• Exercise aim: Copy the data exactly as it appears, and do not include any pictures.

• Dataset content:
%%

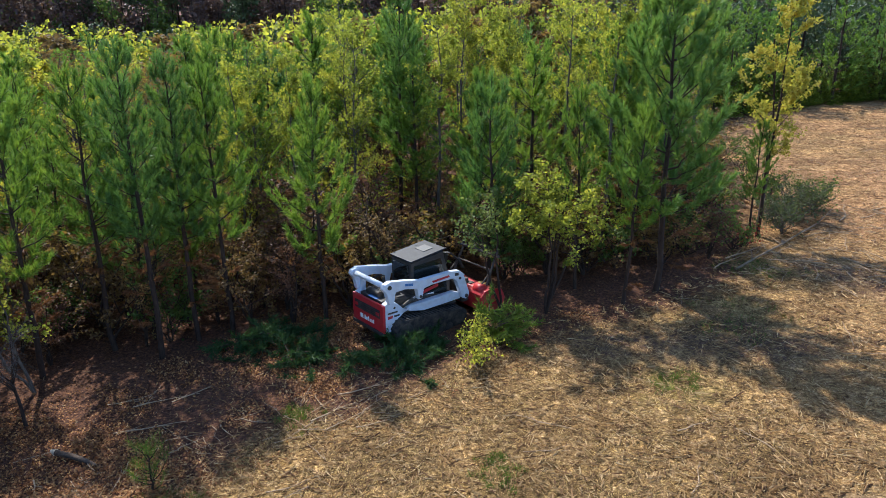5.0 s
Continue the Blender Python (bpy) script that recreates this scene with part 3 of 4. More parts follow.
WOOD_BROADS = [(-2.5, 34.0, 9.0), (-1.5, 26.7, 7.5), (6.0, 34.1, 8.0), (5.0, 30.5, 8.0), (7.2, 30.0, 8.0), (3.0, 32.6, 8.5), (4.3, 34.7, 8.5), (14.1, 32.6, 8.0),
               (15.0, 34.3, 8.0), (-13.4, 34.0, 7.0), (-11.1, 31.9, 7.0), (-9.3, 31.1, 7.0), (-12.4, 28.1, 7.5), (-10.4, 27.3, 7.0), (-15.1, 25.1, 7.5), (-8.2, 24.0, 6.5)]
MORE_BROADS = [(-5.5, 25.1, 7.0), (-3.9, 28.0, 7.0), (-23.9, 22.1, 4.0), (-23.2, 37.4, 6.0), (-11.5, 20.5, 6.0),
               (-10.0, 24.8, 7.0), (7.4, 23.5, 8.5), (10.0, 30.0, 10.5), (1.6, 26.5, 8.0),
               (-1.8, 27.8, 7.6), (-5.0, 26.8, 7.4), (-8.2, 25.8, 7.2), (3.4, 36.5, 8.5), (8.6, 31.6, 8.5), (-13.0, 30.2, 7.0), (9.4, 26.4, 6.5)]
CEDAR_SPOTS = [(-21.3, 27.8, 5.0), (-27.0, 26.0, 5.0), (-26.3, 16.6, 5.0), (-18.1, 19.4, 5.0), (-15.3, 14.2, 5.5), (-12.6, 13.0, 5.2), (-17.7, 13.0, 6.0), (-21.9, 12.6, 5.0),
               (-11.9, 10.6, 4.0), (-15.7, 9.5, 5.0), (-13.1, 8.9, 5.0), (-19.7, 8.5, 5.0), (-17.4, 7.1, 4.5), (-22.5, 7.5, 5.0), (-25.0, 15.1, 4.5), (-27.1, 21.8, 5.0),
               (-13.5, 21.4, 4.0), (-18.6, 21.3, 6.0), (-15.8, 18.6, 5.0), (-24.7, 6.7, 5.0), (-14.5, 5.4, 3.5), (-12.6, 5.6, 2.6), (-13.4, 2.4, 4.0), (-16.0, 1.5, 5.0), (-24.2, 11.5, 4.4), (-27.0, 9.5, 5.0), (-28.5, 13.0, 5.0), (-18.9, 14.2, 4.4), (-21.0, 4.8, 4.6), (-27.0, 4.0, 5.0)]
BACK_CEDARS = [(-24.0, 20.2, 5.0), (-26.5, 18.6, 4.6), (-22.6, 24.6, 4.8), (-31.0, 24.0, 5.0), (-30.5, 33.0, 5.5), (-29.0, 37.5, 6.0), (-31.5, 41.0, 6.0), (-26.6, 42.0, 6.0), (-31.0, 28.4, 4.0), (-30.6, 21.2, 5.0), (-31.2, 17.6, 4.8), (-29.6, 15.4, 4.4), (-32.4, 14.2, 5.0), (-33.5, 19.5, 5.0), (-30.4, 11.2, 4.6)]
taken = []
for k, x, y, h in HERO_PINES:
    plant(PINES[k][0], x, y, h, PINES[k][1], rnd.uniform(0, 360), 1.15 if k == 3 else 1.0)
    taken.append((x, y))
for x, y, h in WOOD_PINES + MORE_PINES:
    k = int(rnd.choice([1, 2, 2, 4, 5, 1]))
    plant(PINES[k][0], x, y, h, PINES[k][1], rnd.uniform(0, 360), (1.05 if -9 < x < -5 and y < 23 else 1.3) if y > 21 or x < -12 else 1.1)
    taken.append((x, y))
for x, y, h in WOOD_BROADS + MORE_BROADS:
    k = int(rnd.choice([0, 1, 3, 2])) if -7.7 < x < 2 else int(rnd.choice([0, 3, 0, 1])) if x > 2 else int(rnd.choice([1, 2, 3, 2]))
    plant(BROADS[k][0], x, y, h * 1.1, BROADS[k][1], rnd.uniform(0, 360), 0.95)
    taken.append((x, y))
for x, y, h in CEDAR_SPOTS + BACK_CEDARS:
    k = int(rnd.integers(0, 3))
    plant(CEDARS[k][0], x, y, h * rnd.uniform(0.85, 1.1), CEDARS[k][1], rnd.uniform(0, 360), rnd.uniform(0.82, 1.02))
    taken.append((x, y))
pale.matrix_basis = pose(-27.4, 31.4, float(ground_z(-27.4, 31.4)) - 0.05)
taken += [(-27.4, 31.4), (-26.4, 30.0), (-28.2, 33.0), (-26.6, 32.8), (-28.6, 30.2)]
for kinds in (PINES, BROADS, CEDARS, FILL):  # the patterns themselves stand in the wood too
    for ob, h in kinds:
        x, y = rnd.uniform(-44, -34), rnd.uniform(16, 50)
        ob.matrix_basis = pose(x, y, float(ground_z(x, y)))
        taken.append((x, y))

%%

• Answer to this problem:
5.0 s
Continue the Blender Python (bpy) script that recreates this scene with part 3 of 4. More parts follow.
WOOD_BROADS = [(-2.5, 34.0, 9.0), (-1.5, 26.7, 7.5), (6.0, 34.1, 8.0), (5.0, 30.5, 8.0), (7.2, 30.0, 8.0), (3.0, 32.6, 8.5), (4.3, 34.7, 8.5), (14.1, 32.6, 8.0),
               (15.0, 34.3, 8.0), (-13.4, 34.0, 7.0), (-11.1, 31.9, 7.0), (-9.3, 31.1, 7.0), (-12.4, 28.1, 7.5), (-10.4, 27.3, 7.0), (-15.1, 25.1, 7.5), (-8.2, 24.0, 6.5)]
MORE_BROADS = [(-5.5, 25.1, 7.0), (-3.9, 28.0, 7.0), (-23.9, 22.1, 4.0), (-23.2, 37.4, 6.0), (-11.5, 20.5, 6.0),
               (-10.0, 24.8, 7.0), (7.4, 23.5, 8.5), (10.0, 30.0, 10.5), (1.6, 26.5, 8.0),
               (-1.8, 27.8, 7.6), (-5.0, 26.8, 7.4), (-8.2, 25.8, 7.2), (3.4, 36.5, 8.5), (8.6, 31.6, 8.5), (-13.0, 30.2, 7.0), (9.4, 26.4, 6.5)]
CEDAR_SPOTS = [(-21.3, 27.8, 5.0), (-27.0, 26.0, 5.0), (-26.3, 16.6, 5.0), (-18.1, 19.4, 5.0), (-15.3, 14.2, 5.5), (-12.6, 13.0, 5.2), (-17.7, 13.0, 6.0), (-21.9, 12.6, 5.0),
               (-11.9, 10.6, 4.0), (-15.7, 9.5, 5.0), (-13.1, 8.9, 5.0), (-19.7, 8.5, 5.0), (-17.4, 7.1, 4.5), (-22.5, 7.5, 5.0), (-25.0, 15.1, 4.5), (-27.1, 21.8, 5.0),
               (-13.5, 21.4, 4.0), (-18.6, 21.3, 6.0), (-15.8, 18.6, 5.0), (-24.7, 6.7, 5.0), (-14.5, 5.4, 3.5), (-12.6, 5.6, 2.6), (-13.4, 2.4, 4.0), (-16.0, 1.5, 5.0), (-24.2, 11.5, 4.4), (-27.0, 9.5, 5.0), (-28.5, 13.0, 5.0), (-18.9, 14.2, 4.4), (-21.0, 4.8, 4.6), (-27.0, 4.0, 5.0)]
BACK_CEDARS = [(-24.0, 20.2, 5.0), (-26.5, 18.6, 4.6), (-22.6, 24.6, 4.8), (-31.0, 24.0, 5.0), (-30.5, 33.0, 5.5), (-29.0, 37.5, 6.0), (-31.5, 41.0, 6.0), (-26.6, 42.0, 6.0), (-31.0, 28.4, 4.0), (-30.6, 21.2, 5.0), (-31.2, 17.6, 4.8), (-29.6, 15.4, 4.4), (-32.4, 14.2, 5.0), (-33.5, 19.5, 5.0), (-30.4, 11.2, 4.6)]
taken = []
for k, x, y, h in HERO_PINES:
    plant(PINES[k][0], x, y, h, PINES[k][1], rnd.uniform(0, 360), 1.15 if k == 3 else 1.0)
    taken.append((x, y))
for x, y, h in WOOD_PINES + MORE_PINES:
    k = int(rnd.choice([1, 2, 2, 4, 5, 1]))
    plant(PINES[k][0], x, y, h, PINES[k][1], rnd.uniform(0, 360), (1.05 if -9 < x < -5 and y < 23 else 1.3) if y > 21 or x < -12 else 1.1)
    taken.append((x, y))
for x, y, h in WOOD_BROADS + MORE_BROADS:
    k = int(rnd.choice([0, 1, 3, 2])) if -7.7 < x < 2 else int(rnd.choice([0, 3, 0, 1])) if x > 2 else int(rnd.choice([1, 2, 3, 2]))
    plant(BROADS[k][0], x, y, h * 1.1, BROADS[k][1], rnd.uniform(0, 360), 0.95)
    taken.append((x, y))
for x, y, h in CEDAR_SPOTS + BACK_CEDARS:
    k = int(rnd.integers(0, 3))
    plant(CEDARS[k][0], x, y, h * rnd.uniform(0.85, 1.1), CEDARS[k][1], rnd.uniform(0, 360), rnd.uniform(0.82, 1.02))
    taken.append((x, y))
pale.matrix_basis = pose(-27.4, 31.4, float(ground_z(-27.4, 31.4)) - 0.05)
taken += [(-27.4, 31.4), (-26.4, 30.0), (-28.2, 33.0), (-26.6, 32.8), (-28.6, 30.2)]
for kinds in (PINES, BROADS, CEDARS, FILL):  # the patterns themselves stand in the wood too
    for ob, h in kinds:
        x, y = rnd.uniform(-44, -34), rnd.uniform(16, 50)
        ob.matrix_basis = pose(x, y, float(ground_z(x, y)))
        taken.append((x, y))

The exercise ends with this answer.